Two years ago, the Supreme Court struck down Bill C-114, clearing the way for Canadian fringe parties to again swarm the hustings. If the Commies could stage a comeback in 2006, why shouldn't the Rhinos follow suit the next time Canadians go to the polls? (say, in another fourteen months ... ) Bringing in the funny certainly wouldn't be a problem-satire may have the shelf-life of buttermilk, but a revived Rhino Party could easily infuse the big-ticket contemporary issues-gun control, gay marriage, beer, popcorn, that little island Canada and Denmark keep squabbling over-with a sorely-needed dose of monkey business. (And, hey, it's alwaysfunny to propose Manitoba be covered in asphalt.) A Rhino rampage would be a surefire antidote to another yawner of an election. But there's a catch.

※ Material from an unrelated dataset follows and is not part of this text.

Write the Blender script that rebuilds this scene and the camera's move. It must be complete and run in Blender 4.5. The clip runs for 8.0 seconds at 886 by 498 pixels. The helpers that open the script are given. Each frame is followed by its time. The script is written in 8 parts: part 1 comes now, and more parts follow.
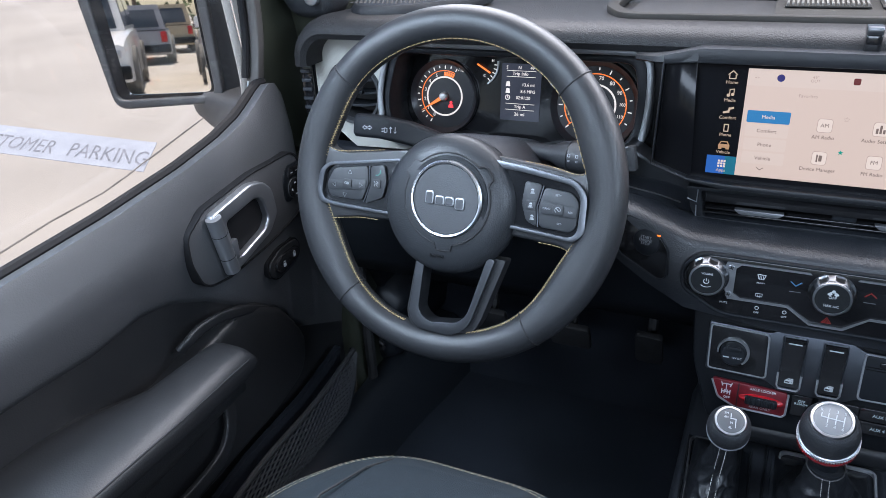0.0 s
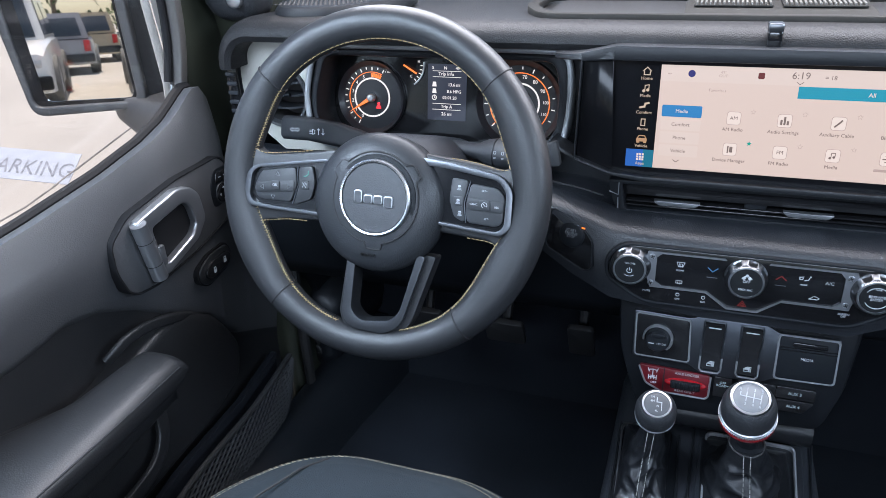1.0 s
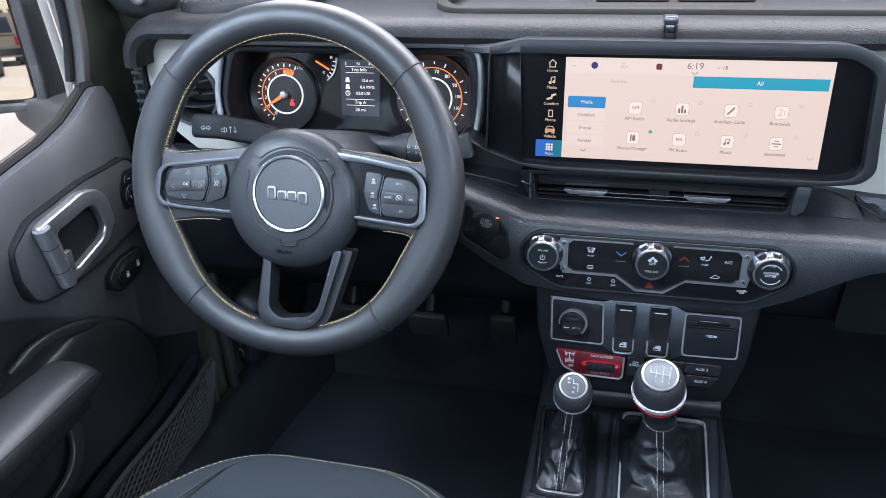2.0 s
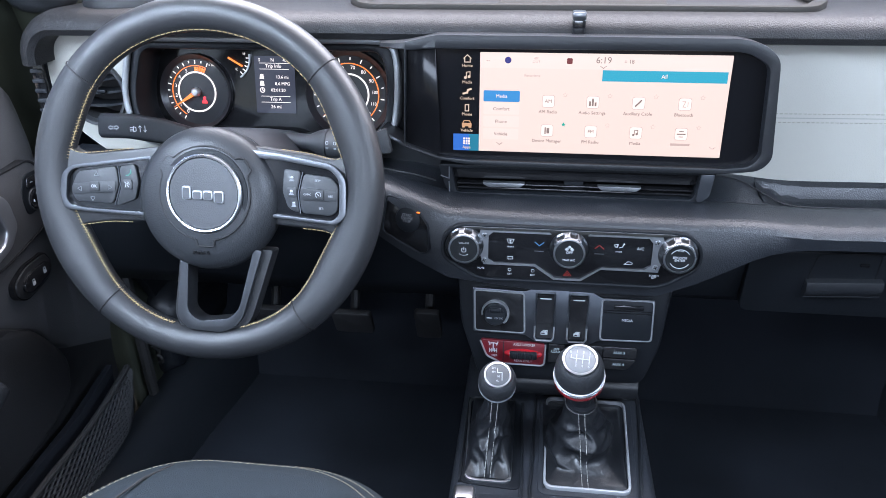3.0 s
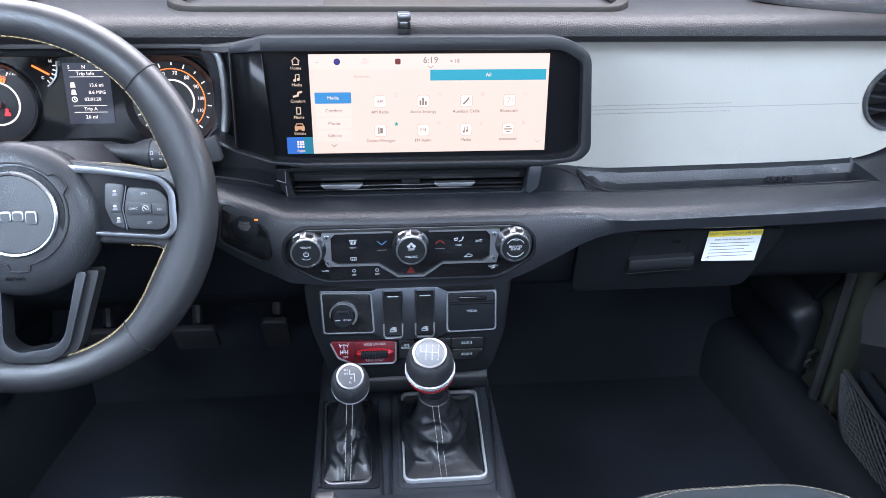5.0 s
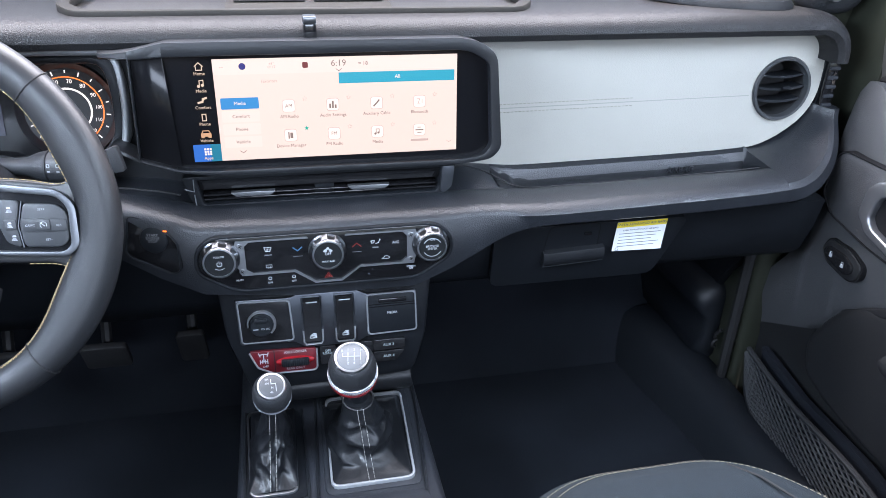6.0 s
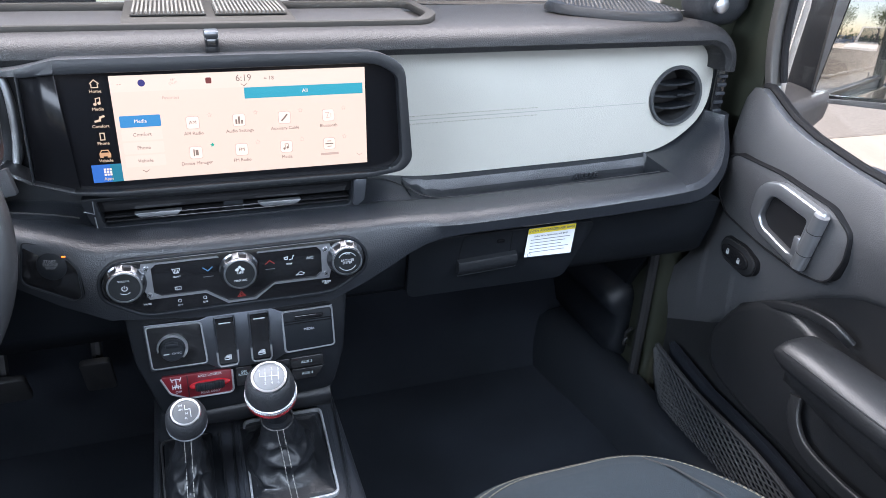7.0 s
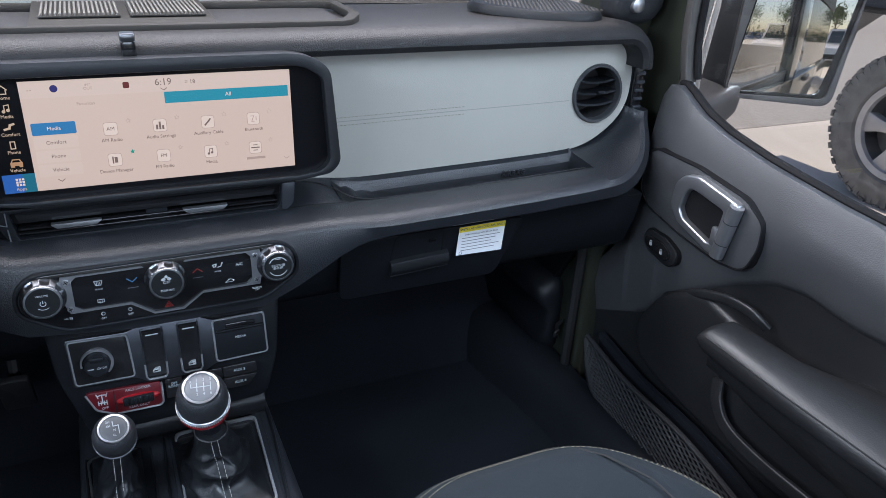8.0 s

The new Canadian reality of hardscrabble minority governments and an ever-strengthening right has redrawn the idea of the protest vote; the noble Rhinoceros may be a victim; not of hunters, but evolution. Strategy is the new protest. Dissatisfied Canadians, whether frustrated by their political choice's flagging vitality or a lack of choice altogether, face a serious crisis: do we vote with the heart, or with the head? Just as the mere notion of "not voting" now conjures thousands of ink-stained index fingers wagging in shame, the idea of launching even a single protest vote into the fringe now seems like an archaic luxury. Your enemy's enemy may not be your friend - but now he may get your vote all the same.
Not that the Rhinos were about getting votes per se; a popular party maxim held that if they ever actually won a seat, they would demand a recount. But of course they never won a seat and, at their 1980 prime, captured a little over 1 percent of the vote. As their 1993 demise made clear, however, the pranksters were serious about one thing: to exercise their right to play the game and to get a few laughs (and take a few shots) while doing it. Still, there's a horrible truth about joke politics: it's only funny if you take the process seriously (you can't pretend to run) and if you take the process seriously, you're going to get somevotes-guaranteed.
Trust me. I'm a frustrated Rhino wannabe.
The same year the Rhinos died, I conducted my own modest experiment in joke politics, using the low-stakes laboratory of university student politics. Locking the students' union presidency in my crosshairs, I erected a platform of utmost simplicity. My goal was to actively solicit zero votes. Impossible? Only time would tell.
In what I fancied to be high Rhino-esque fashion, I stumped hard, explicit in my desire for nothing less than, well, nothing. Every public appearance offered a fresh stage for guerilla theatre. When windbag candidates forced strict time limits during a tightly-scheduled rally, I delivered precisely 120 seconds of blank-faced silence. During another event, I turned the floor over to a belligerent clown with three-day growth erupting from slapdash greasepaint. ("You guys like balloon animals?" he asked, fingering a limp piece of rubber while sucking on a cigarette. "Here you go. It's a worm.") So it went.
In the end, 112 adults saw fit to vote for someone who unequivocally did not wish to be elected. I placed nowhere close to first (or second, or third...) but I did manage to beat two serious candidates. It was a touch unsettling.
Assisted suicide ain't got nuthin' on my crisis of conscience. I'm seriously jonesing for Rhino hi-jinx and I cherish their (your, my) democratic right to yuk it up on the stump. Trouble is, the stakes are way too high to risk any degree of Nader effect-I simply don't trust the electorate to enjoy the satire and yet not spoil the fun by, y'know, voting for it. When empires (however provisional) are being built on scraps, I'm wary of dropping any crumbs. Even if it means forgoing some much-needed shits'n'giggles.
To joke, or not to joke? Alas, it may be time for this chicken to cross the floor. And that just ain't funny.